Give back the exact lines spanning from the line with "scene.render.fps = FPS" to the line with "keys = carried.animation_data", with both of those lines included and no others.

Rows from a dataset of clips and code
◇ ◇ ◇ ◇ ◇

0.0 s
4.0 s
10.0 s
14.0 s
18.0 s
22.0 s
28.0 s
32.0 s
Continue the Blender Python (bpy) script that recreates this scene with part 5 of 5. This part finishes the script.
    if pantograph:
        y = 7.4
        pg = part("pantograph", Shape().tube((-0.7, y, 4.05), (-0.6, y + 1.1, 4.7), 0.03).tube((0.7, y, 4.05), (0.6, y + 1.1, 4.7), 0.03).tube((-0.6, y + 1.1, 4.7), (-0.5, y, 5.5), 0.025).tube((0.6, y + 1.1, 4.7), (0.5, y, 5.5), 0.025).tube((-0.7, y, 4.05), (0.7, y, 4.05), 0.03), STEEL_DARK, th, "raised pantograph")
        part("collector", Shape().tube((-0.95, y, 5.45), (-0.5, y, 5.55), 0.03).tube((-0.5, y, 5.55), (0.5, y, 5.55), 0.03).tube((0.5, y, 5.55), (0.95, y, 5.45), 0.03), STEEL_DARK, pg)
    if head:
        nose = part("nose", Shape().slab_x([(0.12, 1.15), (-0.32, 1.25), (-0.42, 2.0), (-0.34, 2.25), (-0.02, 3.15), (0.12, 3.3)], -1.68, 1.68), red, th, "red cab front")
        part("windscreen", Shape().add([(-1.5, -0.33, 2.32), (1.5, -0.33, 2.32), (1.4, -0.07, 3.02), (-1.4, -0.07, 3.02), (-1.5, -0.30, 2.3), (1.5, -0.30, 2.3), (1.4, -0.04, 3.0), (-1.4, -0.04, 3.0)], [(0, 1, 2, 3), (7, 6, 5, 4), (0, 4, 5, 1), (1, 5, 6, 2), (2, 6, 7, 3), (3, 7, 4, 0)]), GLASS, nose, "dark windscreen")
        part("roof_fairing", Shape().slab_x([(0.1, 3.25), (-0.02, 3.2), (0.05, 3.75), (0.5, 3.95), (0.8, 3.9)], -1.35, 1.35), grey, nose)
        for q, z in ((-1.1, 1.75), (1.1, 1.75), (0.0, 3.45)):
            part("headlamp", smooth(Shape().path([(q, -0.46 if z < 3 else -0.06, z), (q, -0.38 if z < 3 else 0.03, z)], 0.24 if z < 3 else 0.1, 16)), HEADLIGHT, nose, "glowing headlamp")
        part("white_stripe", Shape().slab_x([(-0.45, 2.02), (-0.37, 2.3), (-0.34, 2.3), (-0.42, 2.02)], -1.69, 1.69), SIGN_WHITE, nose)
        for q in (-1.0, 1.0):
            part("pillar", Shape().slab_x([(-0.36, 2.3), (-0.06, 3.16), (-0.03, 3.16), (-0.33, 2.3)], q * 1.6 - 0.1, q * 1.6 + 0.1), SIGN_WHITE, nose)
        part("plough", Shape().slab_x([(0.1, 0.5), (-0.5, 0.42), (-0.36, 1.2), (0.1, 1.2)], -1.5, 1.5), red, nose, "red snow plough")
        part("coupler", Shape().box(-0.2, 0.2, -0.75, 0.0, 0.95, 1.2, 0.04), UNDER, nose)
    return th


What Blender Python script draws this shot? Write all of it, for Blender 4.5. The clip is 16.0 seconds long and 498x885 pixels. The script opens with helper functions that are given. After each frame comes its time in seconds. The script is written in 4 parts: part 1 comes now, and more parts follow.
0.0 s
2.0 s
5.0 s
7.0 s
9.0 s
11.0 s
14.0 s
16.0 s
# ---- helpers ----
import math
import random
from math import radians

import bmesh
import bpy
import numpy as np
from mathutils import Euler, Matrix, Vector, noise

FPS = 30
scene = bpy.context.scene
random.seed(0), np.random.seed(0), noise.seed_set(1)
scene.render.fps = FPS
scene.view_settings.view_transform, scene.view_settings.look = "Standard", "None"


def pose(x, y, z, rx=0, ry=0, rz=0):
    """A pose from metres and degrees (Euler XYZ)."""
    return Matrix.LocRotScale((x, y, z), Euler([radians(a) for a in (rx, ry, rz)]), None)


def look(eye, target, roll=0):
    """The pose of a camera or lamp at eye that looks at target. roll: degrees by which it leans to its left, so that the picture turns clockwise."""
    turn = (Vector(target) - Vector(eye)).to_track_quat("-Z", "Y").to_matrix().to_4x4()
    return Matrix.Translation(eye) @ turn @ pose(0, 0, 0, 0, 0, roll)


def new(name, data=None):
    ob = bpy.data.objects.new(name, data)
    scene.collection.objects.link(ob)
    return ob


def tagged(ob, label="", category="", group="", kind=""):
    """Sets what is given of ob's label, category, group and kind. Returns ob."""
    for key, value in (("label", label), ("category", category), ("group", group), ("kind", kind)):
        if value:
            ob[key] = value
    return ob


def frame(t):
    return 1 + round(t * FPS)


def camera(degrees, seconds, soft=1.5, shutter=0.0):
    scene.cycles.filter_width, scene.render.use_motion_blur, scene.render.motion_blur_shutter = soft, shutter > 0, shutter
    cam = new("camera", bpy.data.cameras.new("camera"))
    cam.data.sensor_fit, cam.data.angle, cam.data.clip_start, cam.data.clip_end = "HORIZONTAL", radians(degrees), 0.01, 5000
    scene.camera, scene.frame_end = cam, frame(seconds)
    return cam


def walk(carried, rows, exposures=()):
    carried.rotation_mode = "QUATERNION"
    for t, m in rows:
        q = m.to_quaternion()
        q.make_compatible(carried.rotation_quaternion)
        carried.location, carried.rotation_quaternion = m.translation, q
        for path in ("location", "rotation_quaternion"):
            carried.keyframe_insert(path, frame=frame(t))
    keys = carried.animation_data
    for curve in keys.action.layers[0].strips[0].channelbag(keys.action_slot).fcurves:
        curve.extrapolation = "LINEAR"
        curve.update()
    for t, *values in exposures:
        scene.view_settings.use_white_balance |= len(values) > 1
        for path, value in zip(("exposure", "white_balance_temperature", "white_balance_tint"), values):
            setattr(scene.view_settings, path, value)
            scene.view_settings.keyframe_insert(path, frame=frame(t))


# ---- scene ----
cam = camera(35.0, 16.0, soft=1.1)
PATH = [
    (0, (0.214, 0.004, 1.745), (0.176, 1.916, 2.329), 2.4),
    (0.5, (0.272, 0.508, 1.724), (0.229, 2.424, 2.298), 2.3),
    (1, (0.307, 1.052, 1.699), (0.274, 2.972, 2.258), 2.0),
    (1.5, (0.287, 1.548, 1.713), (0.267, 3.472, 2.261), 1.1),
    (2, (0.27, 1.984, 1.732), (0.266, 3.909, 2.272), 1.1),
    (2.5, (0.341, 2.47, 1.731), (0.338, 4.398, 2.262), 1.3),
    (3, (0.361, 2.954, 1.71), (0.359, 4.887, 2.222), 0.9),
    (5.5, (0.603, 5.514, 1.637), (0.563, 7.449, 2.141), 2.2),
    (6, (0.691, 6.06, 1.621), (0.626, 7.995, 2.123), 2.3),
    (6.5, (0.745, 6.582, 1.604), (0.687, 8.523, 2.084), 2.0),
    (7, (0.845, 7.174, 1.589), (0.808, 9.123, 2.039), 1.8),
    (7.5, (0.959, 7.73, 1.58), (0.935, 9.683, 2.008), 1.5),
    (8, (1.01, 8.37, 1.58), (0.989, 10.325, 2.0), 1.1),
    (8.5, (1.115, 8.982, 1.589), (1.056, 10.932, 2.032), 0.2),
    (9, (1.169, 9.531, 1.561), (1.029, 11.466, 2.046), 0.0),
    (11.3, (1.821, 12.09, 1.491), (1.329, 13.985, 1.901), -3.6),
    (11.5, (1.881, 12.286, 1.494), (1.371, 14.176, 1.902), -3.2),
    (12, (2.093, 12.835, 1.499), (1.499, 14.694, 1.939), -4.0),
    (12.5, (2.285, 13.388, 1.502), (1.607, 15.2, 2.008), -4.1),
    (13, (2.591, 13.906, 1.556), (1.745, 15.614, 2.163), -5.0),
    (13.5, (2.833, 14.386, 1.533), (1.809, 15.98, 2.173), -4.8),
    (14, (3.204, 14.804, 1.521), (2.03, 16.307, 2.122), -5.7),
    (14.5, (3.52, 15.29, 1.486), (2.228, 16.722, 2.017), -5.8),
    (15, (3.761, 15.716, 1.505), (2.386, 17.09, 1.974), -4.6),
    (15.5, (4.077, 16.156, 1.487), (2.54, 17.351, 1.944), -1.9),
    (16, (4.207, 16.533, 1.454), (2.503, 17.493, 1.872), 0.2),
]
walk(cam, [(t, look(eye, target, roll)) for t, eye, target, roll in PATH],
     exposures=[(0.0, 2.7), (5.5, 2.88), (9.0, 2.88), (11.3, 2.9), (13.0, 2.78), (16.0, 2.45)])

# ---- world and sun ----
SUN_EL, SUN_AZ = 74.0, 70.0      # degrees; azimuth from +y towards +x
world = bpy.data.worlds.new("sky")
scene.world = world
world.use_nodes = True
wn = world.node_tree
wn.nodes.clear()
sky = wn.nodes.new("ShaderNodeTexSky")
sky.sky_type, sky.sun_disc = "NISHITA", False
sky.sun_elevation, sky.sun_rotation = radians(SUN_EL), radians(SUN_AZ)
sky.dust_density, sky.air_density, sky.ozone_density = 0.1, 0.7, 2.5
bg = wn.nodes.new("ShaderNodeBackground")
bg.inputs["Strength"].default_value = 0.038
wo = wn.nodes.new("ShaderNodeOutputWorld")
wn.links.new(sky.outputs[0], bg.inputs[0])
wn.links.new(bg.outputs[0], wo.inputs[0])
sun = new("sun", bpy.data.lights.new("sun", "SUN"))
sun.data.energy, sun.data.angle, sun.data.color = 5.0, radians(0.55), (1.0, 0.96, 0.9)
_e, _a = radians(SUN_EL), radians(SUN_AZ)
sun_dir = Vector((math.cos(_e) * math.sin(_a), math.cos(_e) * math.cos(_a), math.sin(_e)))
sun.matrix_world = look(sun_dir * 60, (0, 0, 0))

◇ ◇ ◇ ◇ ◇

Answer
scene.render.fps = FPS
scene.view_settings.view_transform, scene.view_settings.look = "Standard", "None"


def pose(x, y, z, rx=0, ry=0, rz=0):
    """A pose from metres and degrees (Euler XYZ)."""
    return Matrix.LocRotScale((x, y, z), Euler([radians(a) for a in (rx, ry, rz)]), None)


def look(eye, target, roll=0):
    """The pose of a camera or lamp at eye that looks at target. roll: degrees by which it leans to its left, so that the picture turns clockwise."""
    turn = (Vector(target) - Vector(eye)).to_track_quat("-Z", "Y").to_matrix().to_4x4()
    return Matrix.Translation(eye) @ turn @ pose(0, 0, 0, 0, 0, roll)


def new(name, data=None):
    ob = bpy.data.objects.new(name, data)
    scene.collection.objects.link(ob)
    return ob


def tagged(ob, label="", category="", group="", kind=""):
    """Sets what is given of ob's label, category, group and kind. Returns ob."""
    for key, value in (("label", label), ("category", category), ("group", group), ("kind", kind)):
        if value:
            ob[key] = value
    return ob


def frame(t):
    return 1 + round(t * FPS)


def camera(degrees, seconds, soft=1.5, shutter=0.0):
    scene.cycles.filter_width, scene.render.use_motion_blur, scene.render.motion_blur_shutter = soft, shutter > 0, shutter
    cam = new("camera", bpy.data.cameras.new("camera"))
    cam.data.sensor_fit, cam.data.angle, cam.data.clip_start, cam.data.clip_end = "HORIZONTAL", radians(degrees), 0.01, 5000
    scene.camera, scene.frame_end = cam, frame(seconds)
    return cam


def walk(carried, rows, exposures=()):
    carried.rotation_mode = "QUATERNION"
    for t, m in rows:
        q = m.to_quaternion()
        q.make_compatible(carried.rotation_quaternion)
        carried.location, carried.rotation_quaternion = m.translation, q
        for path in ("location", "rotation_quaternion"):
            carried.keyframe_insert(path, frame=frame(t))
    keys = carried.animation_data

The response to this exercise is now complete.